Prime Minister insisted that judicial reform is not merely a policy matter. Human sensitivities are involved and they should be kept in the centre of all the deliberations. Today, there are about 3.5 lakh prisoners in the country who are under-trial and are in jail. Most of these people are from poor or ordinary families, he pointed out. In every district there is a committee headed by the District Judge, so that these cases can be reviewed and Wherever possible, such prisoners may be released on bail. “I would appeal to all Chief Ministers and Chief Justices of High Courts to give priority to these matters on the basis of humanitarian sensibility and law”, he added.

The Prime Minister said mediation is also an important tool for settlement of pending cases in the courts especially at the local level. There is a thousand of years old tradition of settlement of disputes through mediation in our society. Mutual consent and mutual participation, in its own way, is a distinct human concept of justice, he said. With this thinking, said the Prime Minster, the government has introduced the Mediation Bill in the Parliament as an umbrella legislation. “With our rich legal expertise, we can become a global leader in the field of solution by mediation. We can present a model to the whole world”, he said.

Link to PM’s speech:

Addressing the conference of Chief Ministers and Chief Justices, Chief Justice of India Shri Justice N.V. Ramana said this is an opportunity for us to learn from your rich experience, knowledge, and wisdom that you have acquired in public life. You are the live link with the people. In your own way, each one of you is a great opinion builder. The Constitution provides for separation of powers between the three organs – clearly outlining their sphere of functioning, delineating their powers and responsibilities. It is the harmonious and co-ordinated functioning among the three organs of the State that has preserved and strengthened the democratic foundations of this great nation over the last seven decades, he said.

Shri Justice N.V. Ramana said “This conference is an occasion for us to introspect and contemplate solutions. I have been a strong proponent of “Indianization of the Justice Delivery System”. By Indianisation, I mean increasing accessibility by moulding the system to suit the needs and sensibilities of the Indian population. It is a multidimensional concept. It calls for inclusivity, providing access to justice, removal of language barriers, reforms in practice and procedure, development of infrastructure, filling up of vacancies, augmenting the strength of the judiciary and so on”.

“The concept of ‘Access to Justice’ in India is much broader than simply providing lawyers for representation before Courts. I am proud to state that, India has one of the best free legal aid services in the entire world”, added the CJI.
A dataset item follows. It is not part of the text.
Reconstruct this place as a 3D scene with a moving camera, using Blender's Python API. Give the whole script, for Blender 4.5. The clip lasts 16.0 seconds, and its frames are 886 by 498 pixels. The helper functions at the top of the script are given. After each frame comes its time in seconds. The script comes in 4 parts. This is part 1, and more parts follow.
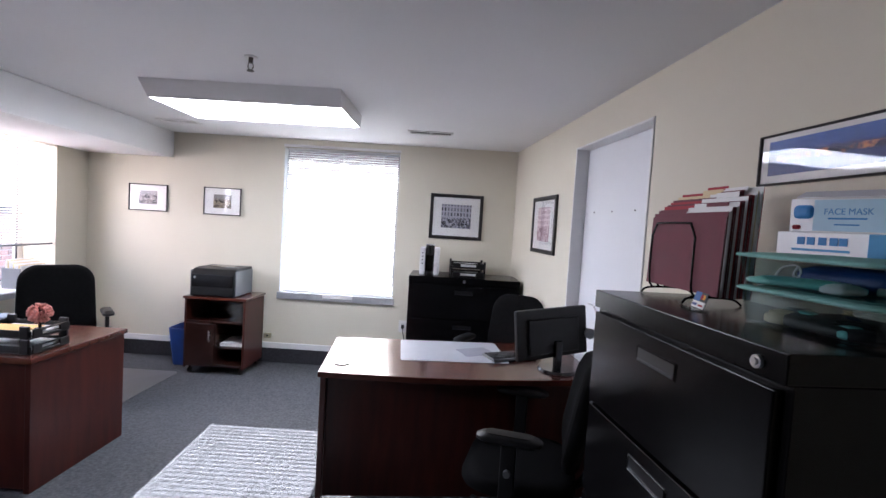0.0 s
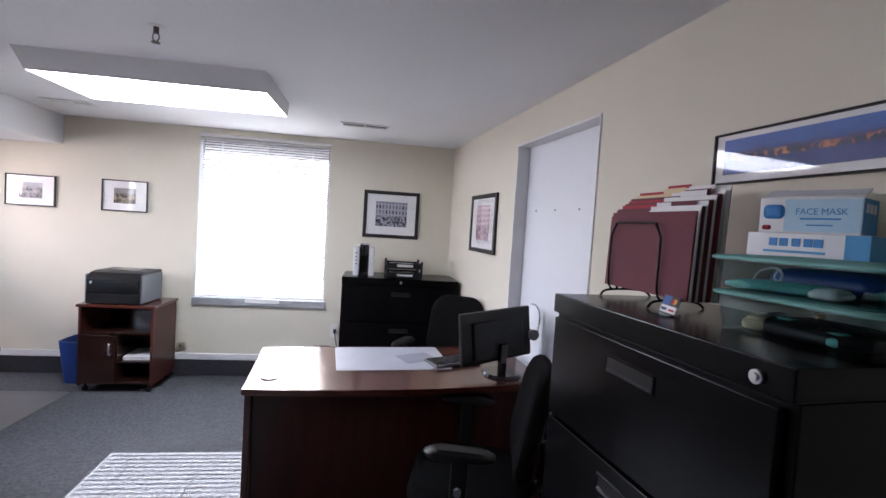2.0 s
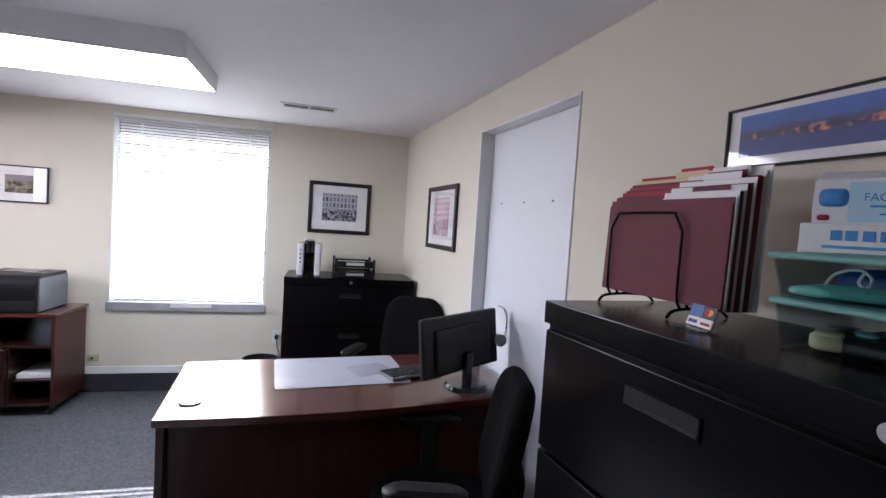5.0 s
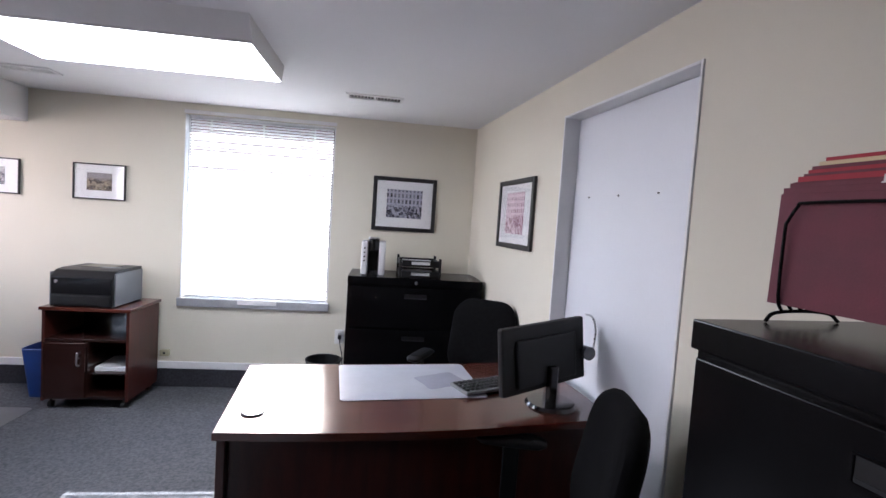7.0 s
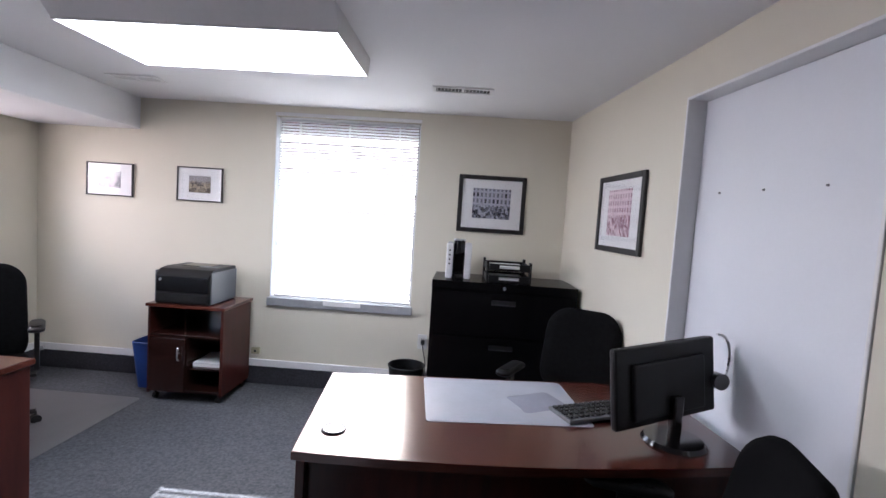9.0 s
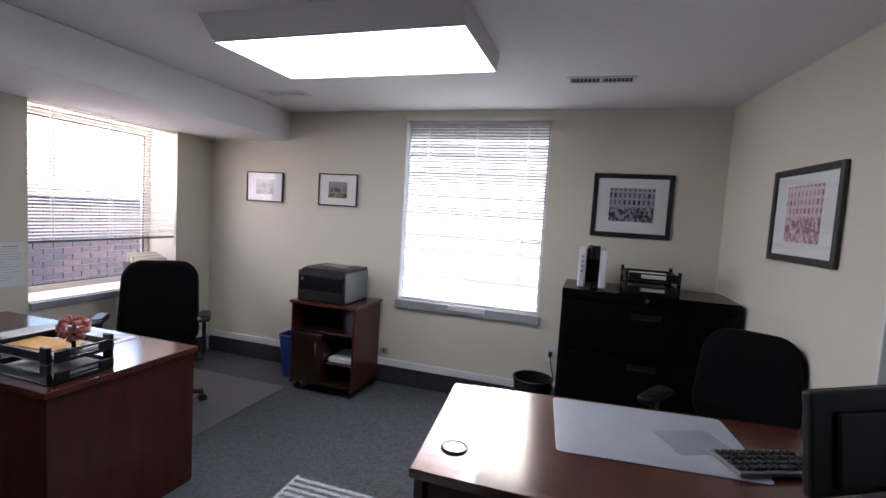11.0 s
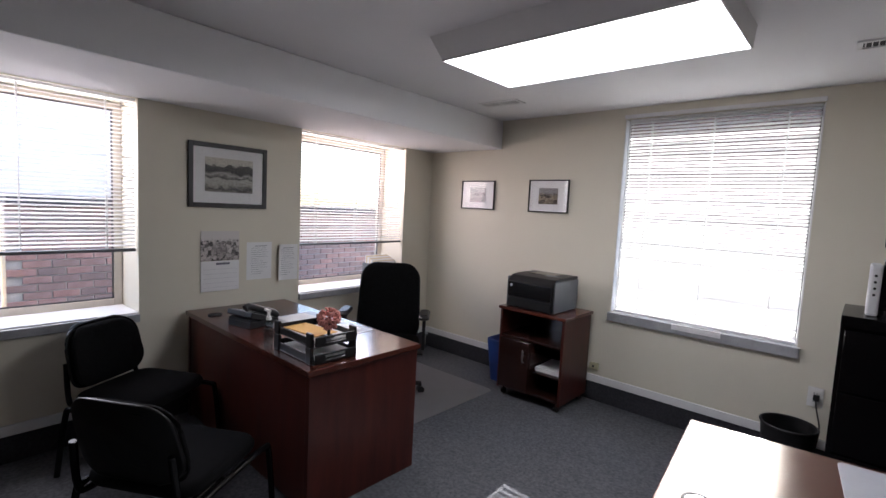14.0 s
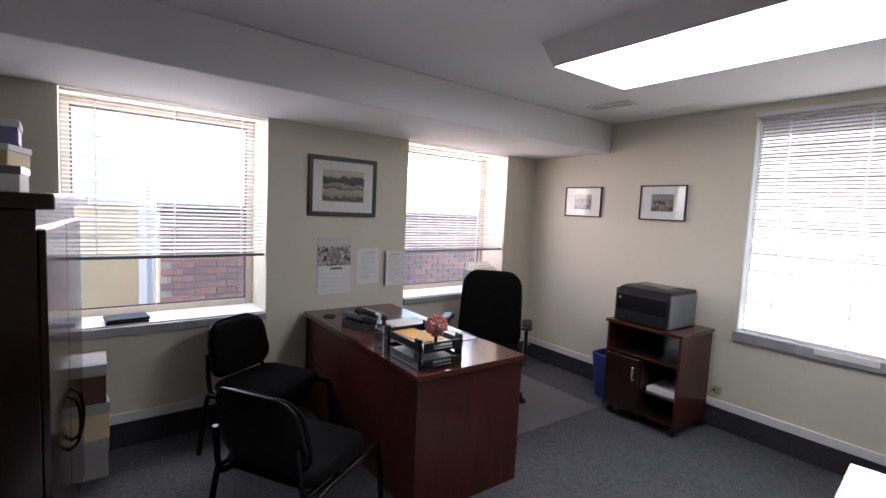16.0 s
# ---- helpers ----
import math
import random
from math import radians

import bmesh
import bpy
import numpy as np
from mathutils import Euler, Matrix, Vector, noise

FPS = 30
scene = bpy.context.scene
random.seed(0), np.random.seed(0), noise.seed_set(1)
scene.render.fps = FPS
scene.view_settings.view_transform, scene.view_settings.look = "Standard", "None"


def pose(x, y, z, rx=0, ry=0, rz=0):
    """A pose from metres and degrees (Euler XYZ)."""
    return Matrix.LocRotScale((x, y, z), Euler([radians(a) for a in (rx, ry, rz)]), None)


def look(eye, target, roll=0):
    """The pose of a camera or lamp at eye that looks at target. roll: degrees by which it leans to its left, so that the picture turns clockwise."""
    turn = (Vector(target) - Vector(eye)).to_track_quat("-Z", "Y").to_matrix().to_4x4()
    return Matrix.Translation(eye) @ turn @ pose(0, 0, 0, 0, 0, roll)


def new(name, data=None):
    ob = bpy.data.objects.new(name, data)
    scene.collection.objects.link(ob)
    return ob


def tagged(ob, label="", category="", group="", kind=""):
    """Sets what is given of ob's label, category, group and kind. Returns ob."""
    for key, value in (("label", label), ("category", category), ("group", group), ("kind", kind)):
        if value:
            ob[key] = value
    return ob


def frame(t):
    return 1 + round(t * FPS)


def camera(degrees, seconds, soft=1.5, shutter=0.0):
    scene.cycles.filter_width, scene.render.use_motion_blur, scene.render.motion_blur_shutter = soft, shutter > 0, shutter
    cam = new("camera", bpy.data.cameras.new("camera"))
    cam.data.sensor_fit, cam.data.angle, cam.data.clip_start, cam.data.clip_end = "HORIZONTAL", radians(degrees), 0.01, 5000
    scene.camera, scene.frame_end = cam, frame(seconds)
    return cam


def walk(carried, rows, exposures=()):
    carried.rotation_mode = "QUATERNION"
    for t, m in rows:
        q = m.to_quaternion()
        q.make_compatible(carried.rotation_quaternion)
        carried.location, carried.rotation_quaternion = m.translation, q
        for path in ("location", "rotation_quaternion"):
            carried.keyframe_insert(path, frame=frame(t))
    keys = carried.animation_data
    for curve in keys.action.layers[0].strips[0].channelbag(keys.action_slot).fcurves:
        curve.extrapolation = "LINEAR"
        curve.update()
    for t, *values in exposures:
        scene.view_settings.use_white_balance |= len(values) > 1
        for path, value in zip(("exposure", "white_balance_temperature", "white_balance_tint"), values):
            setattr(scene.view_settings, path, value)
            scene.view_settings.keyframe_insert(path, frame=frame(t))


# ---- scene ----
cam = camera(87.1, 16.0)
PATH = [
    (0, (0.889, 0.747, 1.496), (0.868, 2.745, 1.395), 3.5),
    (0.5, (0.89, 0.787, 1.497), (0.926, 2.784, 1.397), 3.6),
    (1, (0.879, 0.828, 1.5), (0.99, 2.822, 1.4), 3.6),
    (1.5, (0.86, 0.869, 1.495), (1.051, 2.857, 1.403), 3.8),
    (2, (0.835, 0.909, 1.496), (1.116, 2.887, 1.405), 3.6),
    (2.5, (0.825, 0.953, 1.494), (1.192, 2.917, 1.407), 3.7),
    (3, (0.819, 0.998, 1.489), (1.259, 2.947, 1.407), 3.7),
    (5.5, (0.847, 1.271, 1.477), (1.339, 3.207, 1.382), 3.7),
    (6, (0.823, 1.338, 1.46), (1.251, 3.29, 1.366), 3.8),
    (6.5, (0.811, 1.396, 1.463), (1.15, 3.364, 1.357), 3.8),
    (7, (0.799, 1.454, 1.468), (1.055, 3.434, 1.352), 3.8),
    (7.5, (0.786, 1.506, 1.467), (0.966, 3.494, 1.345), 3.7),
    (8, (0.776, 1.56, 1.465), (0.877, 3.553, 1.339), 3.7),
    (8.5, (0.764, 1.618, 1.463), (0.782, 3.613, 1.333), 3.7),
    (11, (0.725, 1.815, 1.457), (0.116, 3.713, 1.305), 3.5),
    (11.5, (0.71, 1.828, 1.454), (-0.035, 3.678, 1.299), 3.3),
    (12, (0.692, 1.84, 1.449), (-0.181, 3.633, 1.291), 3.3),
    (12.5, (0.671, 1.842, 1.448), (-0.321, 3.571, 1.287), 3.2),
    (13, (0.662, 1.844, 1.449), (-0.449, 3.499, 1.284), 3.1),
    (13.5, (0.644, 1.847, 1.454), (-0.585, 3.415, 1.283), 3.1),
    (14, (0.624, 1.854, 1.459), (-0.713, 3.331, 1.284), 2.9),
    (14.5, (0.616, 1.844, 1.464), (-0.809, 3.237, 1.289), 2.9),
    (15, (0.603, 1.823, 1.47), (-0.89, 3.143, 1.295), 2.8),
    (15.5, (0.584, 1.822, 1.467), (-0.972, 3.067, 1.295), 2.8),
    (16, (0.574, 1.816, 1.468), (-1.033, 2.995, 1.3), 2.7),
]
walk(cam, [(t, look(eye, target, roll)) for t, eye, target, roll in PATH],
     [(0, 3.74, 5650, 14), (8.5, 3.62, 5650, 14), (11, 2.70, 5750, 14), (13, 2.66, 5950, 14), (16, 2.87, 6050, 14)])

# ---- light ----
SUN_EL, SUN_AZ = radians(26.8), radians(-2.7)
world = bpy.data.worlds.new("sky")
scene.world = world
world.use_nodes = True
wn = world.node_tree.nodes
sky = wn.new("ShaderNodeTexSky")
sky.sky_type, sky.sun_disc, sky.sun_elevation, sky.sun_rotation = "NISHITA", False, SUN_EL, SUN_AZ
sky.air_density, sky.dust_density = 1.0, 2.0
wn["Background"].inputs["Strength"].default_value = 0.13
world.node_tree.links.new(sky.outputs["Color"], wn["Background"].inputs["Color"])
sun = new("sun", bpy.data.lights.new("sun", "SUN"))
sun.data.energy, sun.data.angle, sun.data.color = 5.0, radians(0.4), (1.0, 0.95, 0.88)
sun.matrix_world = look((0, 30, 18), (0.0, 30 - 30 * math.cos(SUN_EL), 18 - 30 * math.sin(SUN_EL)))
sun.matrix_world = Matrix.Rotation(-SUN_AZ, 4, "Z") @ sun.matrix_world

for n_s, y_s in ((0, 4.27), (1, 2.15)):    # daylight entering the two west windows above the neighbour's roof
    a_l = new("window_daylight", bpy.data.lights.new("window_daylight", "AREA"))
    a_l.data.shape, a_l.data.size, a_l.data.size_y, a_l.data.energy, a_l.data.color = "RECTANGLE", 0.95, 0.5, (3.9, 3.6)[n_s], ((1.0, 0.80, 0.74), (1.0, 0.89, 0.88))[n_s]
    a_l.matrix_world = look((-3.02 + 0.0436 * (5.2 - y_s), y_s, 1.70), (0, y_s - 0.1, 1.2))

CEIL = 2.228
FLOOR = 0.07                            # carpet level
RW = pose(1.5, 5.2, 0, 0, 0, 6.5)      # frame of the east wall: its face is x = 0, the room lies at x < 0
LW = pose(-2.6, 5.2, 0, 0, 0, 2.5)     # frame of the west wall: the room lies at x > 0


# ---- materials ----
def mat(name, color, rough=0.6, metal=0.0, var=0.08, scale=8.0, bump=0.0, bump_scale=60.0, color2=None, stretch=(1, 1, 1), coat=0.0, sheen=0.0, spec=0.5):
    """A principled surface with colour variation at two scales and fine relief, in object metres."""
    m = bpy.data.materials.new(name)
    m.use_nodes = True
    nt = m.node_tree
    n, ln = nt.nodes, nt.links.new
    p = n["Principled BSDF"]
    p.inputs["Roughness"].default_value, p.inputs["Metallic"].default_value = rough, metal
    p.inputs["Coat Weight"].default_value, p.inputs["Coat Roughness"].default_value = coat, 0.12
    p.inputs["Sheen Weight"].default_value = sheen
    p.inputs["Specular IOR Level"].default_value = spec
    tc = n.new("ShaderNodeTexCoord")
    mp = n.new("ShaderNodeMapping")
    mp.inputs["Scale"].default_value = stretch
    ln(tc.outputs["Object"], mp.inputs["Vector"])
    a, b = n.new("ShaderNodeTexNoise"), n.new("ShaderNodeTexNoise")
    a.inputs["Scale"].default_value, a.inputs["Detail"].default_value = scale, 4
    b.inputs["Scale"].default_value, b.inputs["Detail"].default_value = bump_scale, 3
    ln(mp.outputs["Vector"], a.inputs["Vector"])
    ln(mp.outputs["Vector"], b.inputs["Vector"])
    add = n.new("ShaderNodeMath")
    add.operation = "MULTIPLY_ADD"
    add.inputs[1].default_value = 0.35
    ln(b.outputs["Fac"], add.inputs[0])
    ln(a.outputs["Fac"], add.inputs[2])
    ramp = n.new("ShaderNodeMapRange")
    ramp.inputs["From Min"].default_value, ramp.inputs["From Max"].default_value = 0.4, 0.95
    ln(add.outputs[0], ramp.inputs["Value"])
    mix = n.new("ShaderNodeMix")
    mix.data_type = "RGBA"
    lo = tuple(c * (1 - var) for c in color)
    hi = color2 or tuple(min(1, c * (1 + var)) for c in color)
    mix.inputs["A"].default_value, mix.inputs["B"].default_value = (*lo, 1), (*hi, 1)
    ln(ramp.outputs["Result"], mix.inputs["Factor"])
    ln(mix.outputs["Result"], p.inputs["Base Color"])
    rr = n.new("ShaderNodeMapRange")
    rr.inputs["To Min"].default_value, rr.inputs["To Max"].default_value = max(0.02, rough * 0.85), min(1, rough * 1.15)
    ln(a.outputs["Fac"], rr.inputs["Value"])
    ln(rr.outputs["Result"], p.inputs["Roughness"])
    if bump:
        bp = n.new("ShaderNodeBump")
        bp.inputs["Strength"].default_value, bp.inputs["Distance"].default_value = bump, 0.01
        ln(b.outputs["Fac"], bp.inputs["Height"])
        ln(bp.outputs["Normal"], p.inputs["Normal"])
    return m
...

Speaking on the occasion, Union Minister for Law and Justice Shri Kiren Rijiju said that this Joint Conference of Chief Ministers of States and Chief Justices of High Courts is aimed to deliberate on ways to deliver timely, affordable and quality justice to the citizens of this country.  The Minister highlighted that the august gathering is reflective of our collective commitment towards the guiding principles of this government – Sabka Saath, Sabka Vikas, Sabka Vishwas, Sabka Prayas.  This is a unique opportunity for an honest and constructive dialogue between the government and judiciary on finding concrete solutions for efficient delivery of justice, the minister emphasized.

Shri Rijiju informed that the Centrally Sponsored Scheme for development of Infrastructure Facilities for Judiciary has been extended till 2025-26 with a budgetary outlay of Rs. 9,000 crores including the central share of Rs. 5,307 crores.

Under the e-court Integrated Mission Mode Project 18,735 courts, across the country have been computerized to keep justice system accessible to common man through e-filing of cases and hearing through video conferencing, the minister said. The Supreme Court has emerged as a global leader with over 2 lakh virtual hearing. The High courts and District courts together have conducted nearly 1.84 crore virtual hearings, he added.

Another significant contribution under the e-court project is National Judicial data grid (NJDG) through which lawyers and litigants can access case status information of over 20.23 crore cases and 17.22 crore orders/judgements pertaining to these courts. The data is uploaded on a real time basis by the connected courts, the minister said.

Yet another landmark achievement of the e-Courts Project in the country is the setting up of Virtual Courts.  There are 17 virtual courts functioning in 13 States/UTs which primarily deal with petty traffic offences.  These courts have covered nearly 1.39 crore cases and realized Rs.236.88 crore as online fines (as on 1stApril 2022).  Besides being environmentally friendly as cases are adjudicated in a paperless manner, it has led to saving of judicial manpower and added to the convenience of citizens, the Minister informed.

For speedy resolution of commercial cases the Commercial Courts Act, 2015 was passed and again amended in 2018, which led to the establishment of “Dedicated Commercial Courts” for the first time in Delhi, Mumbai, Kolkata and Bengaluru. As part of the agenda of this meeting, it is proposed that in case more than 500 commercial disputes are pending, the State Governments may consider establishing 1 (one) Dedicated Commercial Court for the same. In cases where the pendency is less than 500 commercial disputes, establishment of Designated Commercial Courts may be considered to aid efficient and timely disposal of commercial cases.

The Minister informed that Department of Justice is entering into an agreement with NALSA to facilitate expansion of Tele-Law services through trained lawyers in every district of the country and requested the States and UTs to extend their whole-hearted support in reaching the unreached.